Pre-heat the oven to 180°C/350°F/GM4

Put the dates into a heatproof bowl and add the malt extract, treacle, sugar and tea. Allow to sit for about 15 minutes so the fruit can soak up some of the liquid. 

After 15 minutes add the banana and mix together thoroughly before adding the flours, baking powder and salt. Fold all of the ingredients until well combined and transfer to a lined loaf tin. 

Bake for an hour until firm to the touch. And don't panic if the mixture looks like it has sunk a little.

Once the loaf has cooled remove from the tin, wrap it up in greaseproof paper and leave for at least 3 days to allow the loaf to mature and become a little more stodgy and sticky before tucking in!

Sunday, 17 January 2016

Vegan sweet potato and soya burgers

It's been a long time since I lasted posted anything on the blog, a really long time, 9 months in fact. The only excuse I have is life got in the way a bit. In that time I finished a PhD, spent a while job hunting, moved to a foreign country and started a new job (in said foreign country). And although life hasn't stopped me being busy in the kitchen it has got in the way of me actually documenting what it is I have been baking up. I thought the excuse of life getting in the way a bit was a fairly good one but at least one of my blog reading regulars disagreed (you know who you are!!!!). So here I am back blogging and I am going to try a blog a bit more this year, although after my hiatus from the blogging-sphere last year I don't think I could do an awful lot worse....but maybe I shouldn't tempt fate. But for now I'm back blogging and I will try (I promise) to keep this up.

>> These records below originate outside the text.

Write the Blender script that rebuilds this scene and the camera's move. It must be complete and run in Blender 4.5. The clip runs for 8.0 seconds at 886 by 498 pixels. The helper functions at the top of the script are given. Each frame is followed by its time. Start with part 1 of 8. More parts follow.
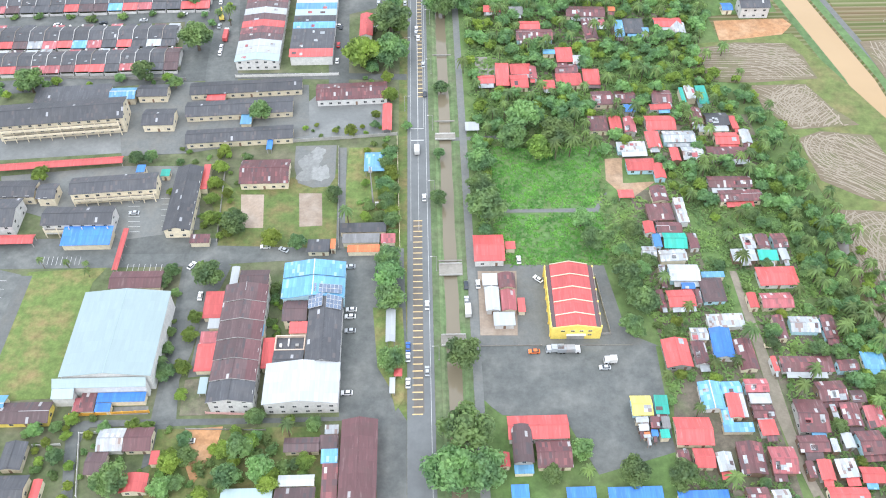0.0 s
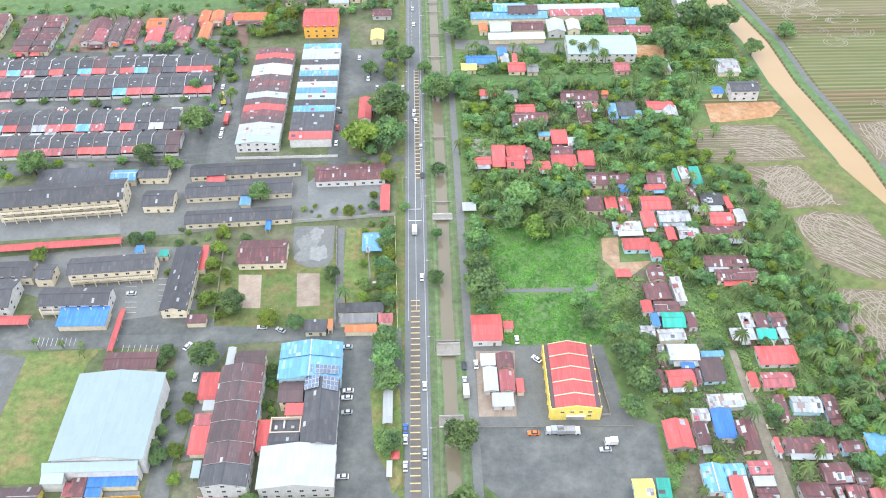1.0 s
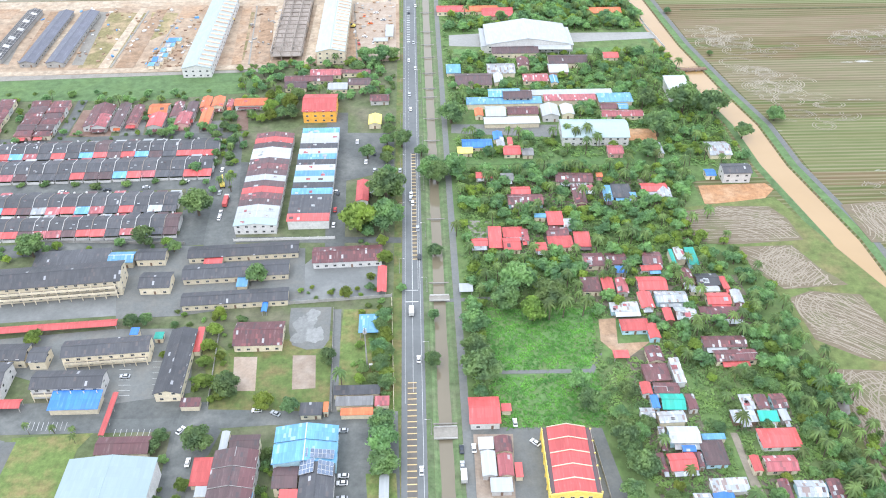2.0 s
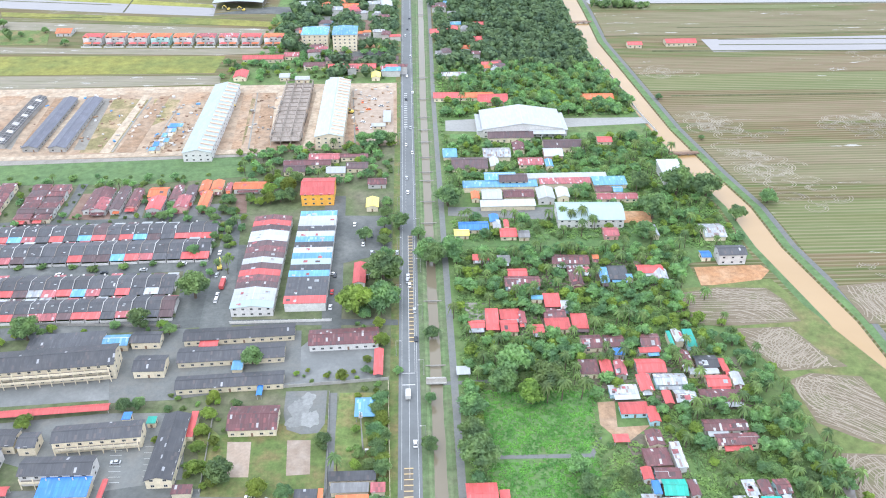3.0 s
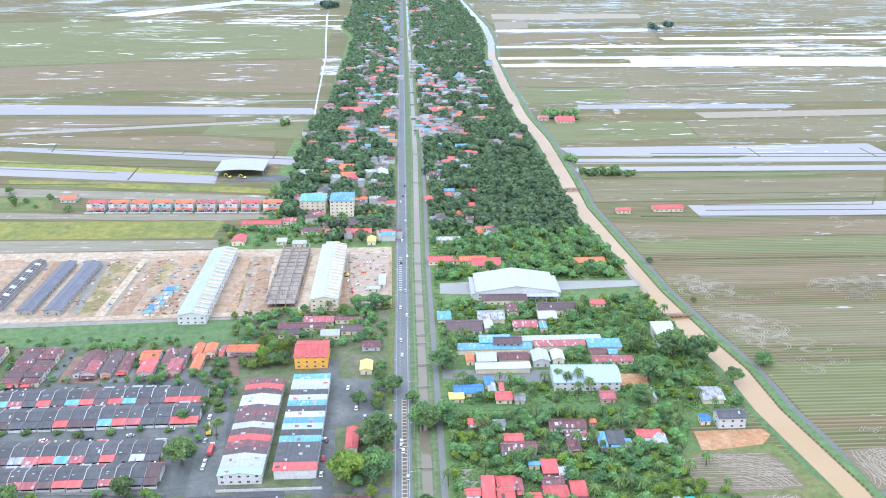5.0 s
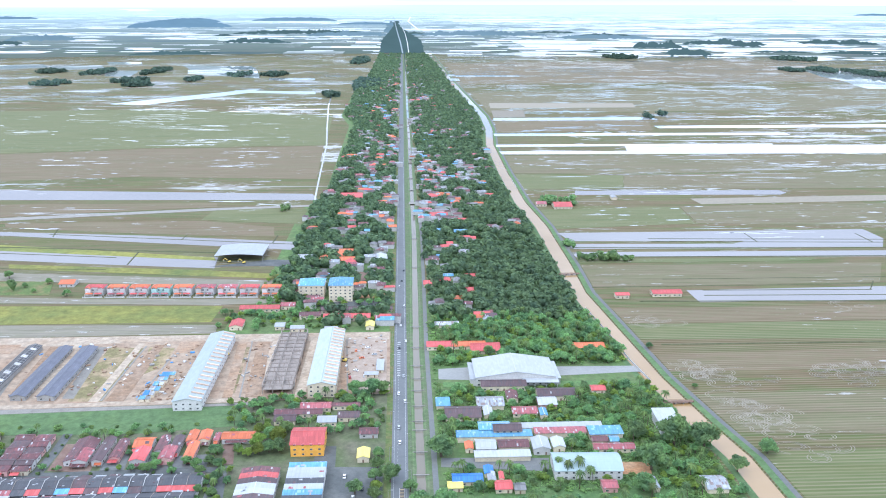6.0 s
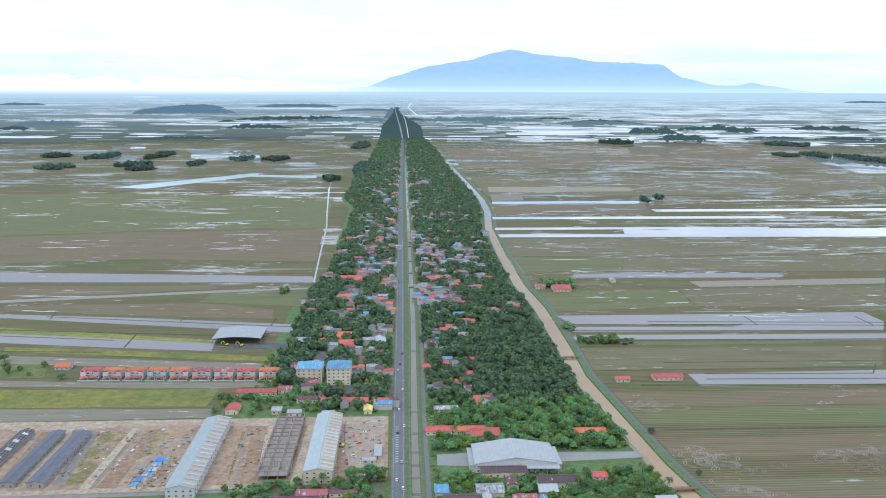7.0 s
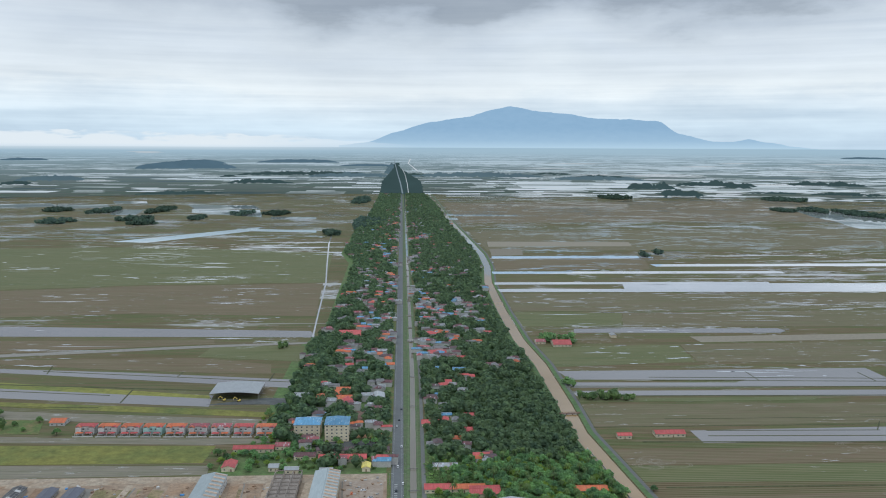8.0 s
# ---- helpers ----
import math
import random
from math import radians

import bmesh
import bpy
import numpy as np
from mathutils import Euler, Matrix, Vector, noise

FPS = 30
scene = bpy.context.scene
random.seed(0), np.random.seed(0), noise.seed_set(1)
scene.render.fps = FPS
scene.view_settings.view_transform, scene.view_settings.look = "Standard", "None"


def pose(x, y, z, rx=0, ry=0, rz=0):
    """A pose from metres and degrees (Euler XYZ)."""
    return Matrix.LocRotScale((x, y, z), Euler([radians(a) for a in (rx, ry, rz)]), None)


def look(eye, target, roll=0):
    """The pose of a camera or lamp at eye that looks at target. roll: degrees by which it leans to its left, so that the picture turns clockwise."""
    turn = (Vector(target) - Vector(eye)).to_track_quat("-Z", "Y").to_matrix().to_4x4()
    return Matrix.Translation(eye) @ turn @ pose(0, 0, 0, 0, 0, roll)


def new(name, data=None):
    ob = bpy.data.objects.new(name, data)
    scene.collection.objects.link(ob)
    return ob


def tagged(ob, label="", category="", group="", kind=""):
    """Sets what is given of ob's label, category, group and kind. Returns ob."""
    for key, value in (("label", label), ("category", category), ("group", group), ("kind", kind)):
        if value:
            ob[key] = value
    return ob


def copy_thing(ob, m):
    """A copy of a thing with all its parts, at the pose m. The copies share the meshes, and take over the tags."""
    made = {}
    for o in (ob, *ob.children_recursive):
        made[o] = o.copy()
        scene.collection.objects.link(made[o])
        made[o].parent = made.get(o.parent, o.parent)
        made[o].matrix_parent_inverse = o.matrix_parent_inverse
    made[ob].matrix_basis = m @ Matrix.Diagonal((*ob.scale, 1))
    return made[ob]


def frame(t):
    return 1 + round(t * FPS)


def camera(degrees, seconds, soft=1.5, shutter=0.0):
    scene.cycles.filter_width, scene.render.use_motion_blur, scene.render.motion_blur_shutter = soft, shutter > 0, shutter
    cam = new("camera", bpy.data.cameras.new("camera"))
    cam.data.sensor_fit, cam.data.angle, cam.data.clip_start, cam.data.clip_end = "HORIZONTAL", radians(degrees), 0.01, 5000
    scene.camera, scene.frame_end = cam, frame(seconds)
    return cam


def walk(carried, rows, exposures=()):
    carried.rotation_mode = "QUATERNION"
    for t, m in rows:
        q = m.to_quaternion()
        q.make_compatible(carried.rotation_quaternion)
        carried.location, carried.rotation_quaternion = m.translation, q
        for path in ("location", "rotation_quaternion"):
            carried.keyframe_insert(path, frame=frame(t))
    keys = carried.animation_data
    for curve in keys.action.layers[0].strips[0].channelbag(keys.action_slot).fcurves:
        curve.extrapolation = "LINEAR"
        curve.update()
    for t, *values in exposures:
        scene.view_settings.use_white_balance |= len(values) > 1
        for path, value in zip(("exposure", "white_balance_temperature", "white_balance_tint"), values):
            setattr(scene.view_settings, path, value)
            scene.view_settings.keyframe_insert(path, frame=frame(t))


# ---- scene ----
EXPOSURES = [(0.0, 0.77, 6150, 10), (2.5, 0.77, 5950, 11), (3.5, 0.74, 5780, 11), (4.5, 0.71, 5600, 12), (6.0, 0.53, 5400, 12), (6.5, 0.24, 5450, 11), (7.0, -0.21, 5600, 9), (7.5, -0.65, 5750, 7), (8.0, -0.78, 5850, 6)]
cam = camera(55.1, 8.0, soft=1.05)
EYE = 260.0
# seconds, pitch, yaw, roll of a hovering drone that tilts its camera up
TURNS = [
    (0, -49.07, -1.38, -0.20),
    (0.5, -46.39, -1.51, -0.18),
    (1, -43.70, -1.64, -0.16),
    (1.5, -40.98, -1.79, -0.14),
    (3, -32.70, -2.20, -0.06),
    (3.5, -29.93, -2.33, -0.05),
    (4, -27.14, -2.45, -0.01),
    (4.5, -24.51, -2.56, 0.02),
    (6, -16.06, -2.70, 0.13),
    (6.5, -13.26, -2.74, 0.18),
    (7, -10.49, -2.75, 0.19),
    (7.5, -7.87, -2.76, 0.23),
    (8, -6.81, -2.76, 0.27),
]
walk(cam, [(t, pose(0, 0, EYE, 90 + pitch, 0, yaw) @ pose(0, 0, 0, 0, 0, roll)) for t, pitch, yaw, roll in TURNS],
     exposures=EXPOSURES)

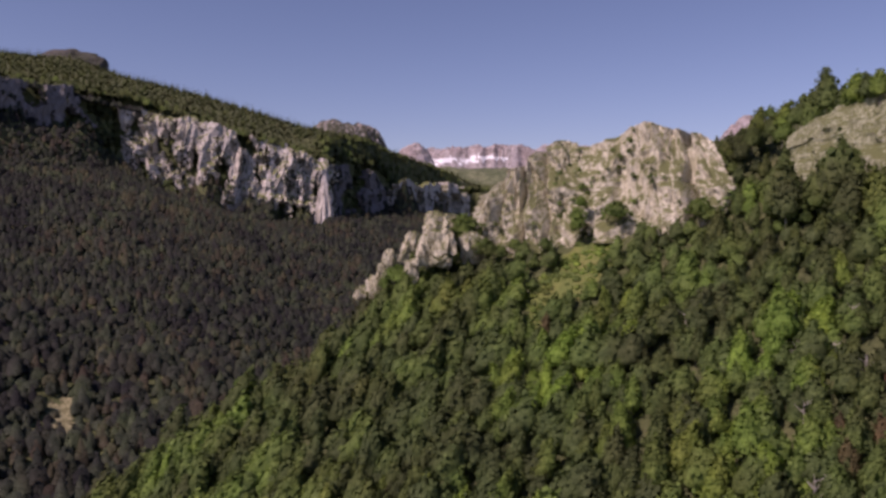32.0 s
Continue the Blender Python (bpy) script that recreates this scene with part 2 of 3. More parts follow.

As I make this resolution to blog a little more (although don't hold me to it) lots of other people are trying to stick to their New Years Resolutions. Whilst quite a lot of people are trying to keep off the booze for January other people are giving up meant and Veganuary has become a thing. Whilst I haven't given up my carnivorous ways just yet I thought I would kick off my blogging year with a vegan burger to help those that may be sticking to their resolutions a little more successfully than me!




Serves 2 (very generously)

2 medium sweet potatoes
100g dried soya mince
50ml boiling water
1 teaspoon marmite
1 teaspoon tomato puree
1/2 teaspoon paprika
salt and pepper
50g wholemeal flour
a splash of olive  oil for frying

Begin by pricking the sweet potatoes with a fork and placing in a microwave for 2 minutes on high. After 2 minutes give the potatoes a squeeze and if they still feel firm zap for another minute.

Remove the potatoes from the microwave and set aside to cool.

Place the soy mince in a heatproof bowl, add the hot water, marmite, tomato puree and seasoning, stir so well combined and set aside until the soy mince has absorbed all of the water.

Meanwhile (once the sweet potatoes are cool enough to handle) remove the skin from the potatoes and mash. Then add to the soy mix and mix until fully combined. Then add the flour and use your hands to bring the mixture together. NOTE - I have made these burgers twice and the second time the mixture was much wetter so required a bit more flour, but add more flour as needed until you can shape the mixture into a burger shape.

Divide the mixture in 2 and shape into 2 burgers, either free style of as I like to by squishing the mixture into a large biscuit cutter to create perfect rounds.

Place a frying pan over a medium heat with a splash of oil. Once the oil is hot transfer the burgers to the pan and cook for about 5 minutes on each side until golden in colour.

I ruined the veganess of the dish by serving my burger in bun with gherkins and a big slice of melted cheese on top but without the extra dairy this recipe is perfect for a veganuary treat!